| Task goal |
Look for "More" in each line of the entries, and return the matching lines.

| Task input |
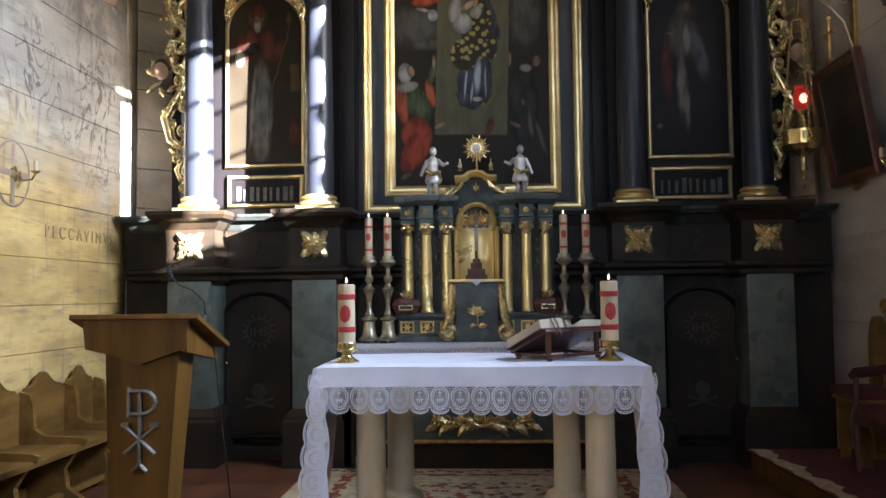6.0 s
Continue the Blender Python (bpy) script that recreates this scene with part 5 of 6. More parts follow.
def side_drop(s):
    xe = TX0 - 0.01 if s < 0 else TX1 + 0.01

    def fn(u, v):
        d = 1 - v
        out = 0.085 * d + 0.016 * math.sin(u * 19 + 1.3) * d
        if u < 0.2:
            f = 1 - u / 0.2
            x = xe + s * (out - f * (0.02 + 0.17 * d))
            y = TYF - 0.01 - 0.03 * d * math.sin(f * 2.6) - 0.02 * f * d
        else:
            f = (u - 0.2) / 0.8
            x, y = xe + s * (out * (1 - 0.35 * f)), TYF - 0.01 + f * (TYB - TYF)
        bottom = (0.27 if s < 0 else 0.25) + 0.05 * u
        return (x, y, bottom + v * (0.985 - bottom))

    grid("side_drop", fn, 60, 24, LINEN, cloth)

    def lace(u, v):
        x, y, z = fn(u, 0)
        sc = 0.03 * abs(math.sin(math.pi * u * 8)) ** 0.7
        return (x + s * 0.01 * (1 - v), y, z - (1 - v) * (0.08 + sc) + 0.004)

    grid("lace", lace, 96, 5, LACE, cloth, uv=(8, 1))

    def edge(u, v):
        u = 0.04 + 0.96 * u
        x, y, z = fn(0.2, 1 - u)
        sc = 0.022 * abs(math.sin(math.pi * u * 6)) ** 0.7
        inner = 0.03 + 0.09 * min(1, 2 * u)
        return (x + s * sc * 0.8 - s * v * (inner + sc), y - 0.048 * u - 0.012 - 0.008 * math.sin(u * 14 + 3 * v), z - 0.03 * u)

    grid("lace", edge, 72, 5, LACE, cloth, uv=(6, 1))


side_drop(-1)
side_drop(1)


# ---- candles ----
def candle(name, x, y, z, r, h, label, group):
    c = thing(name, (x, y, z), label, "candle", group)
    bm = bmesh.new()
    lathe(bm, [(r, z), (r, z + h - 0.006), (r - 0.004, z + h), (r * 0.55, z + h - 0.004), (0.004, z + h - 0.008)], x, y, 0, 24)
    part("wax_body", bm, WAX, c)
    for f in (0.28, 0.80) if r > 0.04 else (0.22, 0.78):
        bm = bmesh.new()
        lathe(bm, [(r + 0.0005, z + h * f - 0.014 * r / 0.045), (r + 0.003, z + h * f - 0.012 * r / 0.045), (r + 0.003, z + h * f + 0.012 * r / 0.045), (r + 0.0005, z + h * f + 0.014 * r / 0.045)], x, y, 0, 24)
        part("wax_band", bm, WAX_RED, c, "red relief band")
    bm = bmesh.new()
    rows = []
    for j in range(9):
        row = []
        for i in range(9):
            a, b = (i - 4) / 4, (j - 4) / 4
            w = math.sqrt(max(0, 1 - b * b))
            ang = -math.pi / 2 + a * w * 0.62
            row.append(bm.verts.new((x + (r + 0.003) * math.cos(ang), y + (r + 0.003) * math.sin(ang), z + h * 0.53 + b * 1.05 * r)))
        rows.append(row)
    for p, q in zip(rows, rows[1:]):
        for i in range(8):
            bm.faces.new((p[i], p[i + 1], q[i + 1], q[i]))
    part("emblem", bm, WAX_RED, c, "red oval wax emblem")
    bm = bmesh.new()
    tube(bm, [(x, y, z + h - 0.01), (x + 0.001, y, z + h + 0.012)], 0.0018, 6)
    part("wick", bm, BLACK_PLASTIC, c)
    bm = bmesh.new()
    lathe(bm, [(0.001, z + h + 0.006), (0.005, z + h + 0.013), (0.0052, z + h + 0.018), (0.003, z + h + 0.028), (0.0008, z + h + 0.038)], x, y, 0, 12)
    part("flame", bm, FLAME, c, "small yellow flame")
    return c


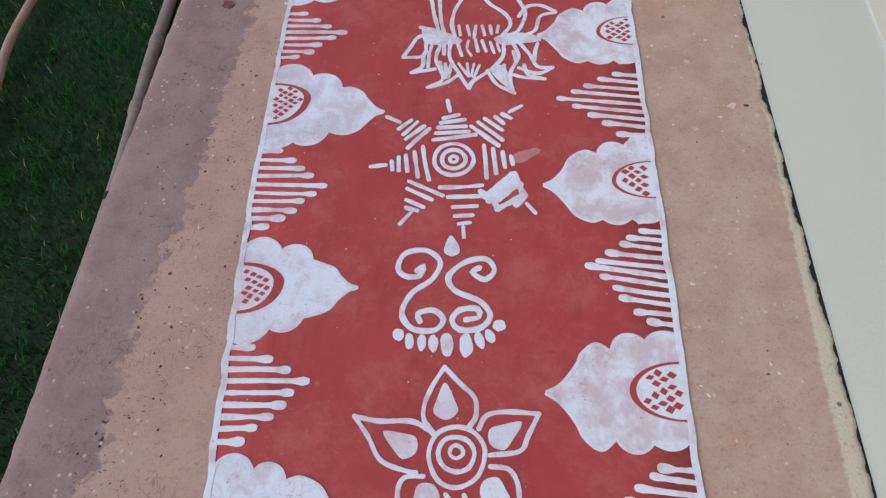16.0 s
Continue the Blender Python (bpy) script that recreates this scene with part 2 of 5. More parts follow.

| Solution to the exercise |
Continue the Blender Python (bpy) script that recreates this scene with part 5 of 6. More parts follow.
Continue the Blender Python (bpy) script that recreates this scene with part 2 of 5. More parts follow.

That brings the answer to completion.